Études, n° 42

 

La dernière livraison de la revue Études publie une étude du sociologue Farhad Khosrokhavar consacré aux trajectoires des jeunes djihadistes français. Directeur d’études à l’EHESS et directeur du Centre d’analyse et d’intervention sociologique (CADIS) l’auteur a publié un ouvrage essentiel sur le phénomène de radicalisation (Éditions de la Maison des sciences de l’homme, 2014).
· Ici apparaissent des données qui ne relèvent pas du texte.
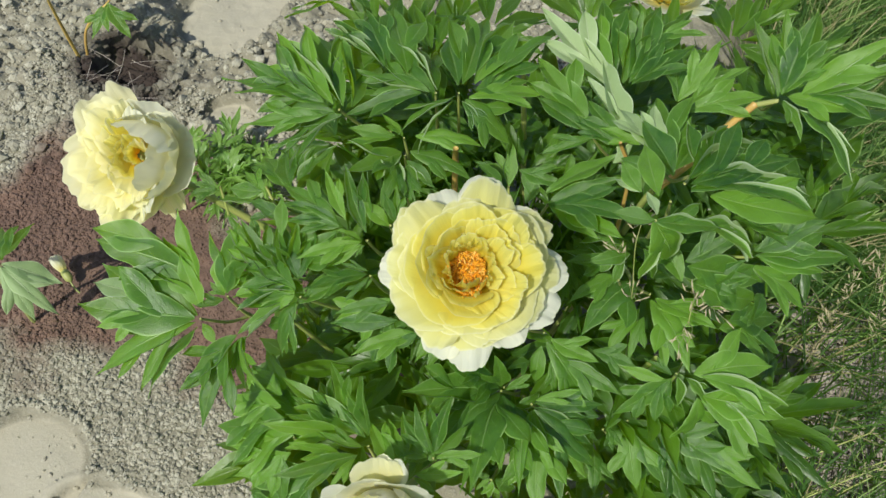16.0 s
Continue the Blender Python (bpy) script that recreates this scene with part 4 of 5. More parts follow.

Il synthétise ici ses analyses et présente les nouvelles catégories de radicalisés, ces « terroristes maisons » qui trouvent dans le salafisme « des normes bien définies dans un environnement familial et social où l’autorité est devenue floue ». Il identifie trois catégories : celle des jeunes « désaffiliés » et exclus de la société, celle des « nouveaux jihadistes de classe moyenne » et il évoque l’apparition d’un jihadisme féminin où une « vision naïvement romantique de l’amour se conjuguerait avec l’attrait de la guerre ». Ce phénomène ultra-minoritaire mais ultra-spectaculaire est décrit avec précision, sans développer cependant la question cruciale des origines socio-économiques du phénomène. L’auteur éclaire les mobiles socio-psychologiques de ces enfants perdus de la modernité : « Il tuera, fera peur, se fera haïr et tirera fierté de cette stature nouvelle qu’il a conquise en occupant la “une” des médias. Il surmonte l’anonymat et l’insignifiance par la fascination malsaine qu’il exerce sur des médias prêts à répandre l’image du “héros négatif” qu’il apprécie d’autant plus qu’il inspire une peur absolue aux autres. » Plus approfondie qu’un article de presse, plus rapide à lire qu’un ouvrage, cette synthèse est d’une utilité certaine.

 

Dans le même numéro, on lira un article sur le  mouvement Hizmet de Fethullah Gülen. Opposé au gouvernement conservateur de Recep Erdogan, ce mouvement « socio-religieux » turc favorise l’éducation, le dialogue interreligieux et les échanges économiques et commerciaux. L’article est signé par Bayram Balci, chercheur au CERI.

 

Voilà pourquoi il faut lire des revues généralistes : sur des sujets brûlants et importants souvent parasités par de prétendus « experts » autoproclamés ou des idéologues, elles rendent accessibles les fruits de la recherche et du travail savant.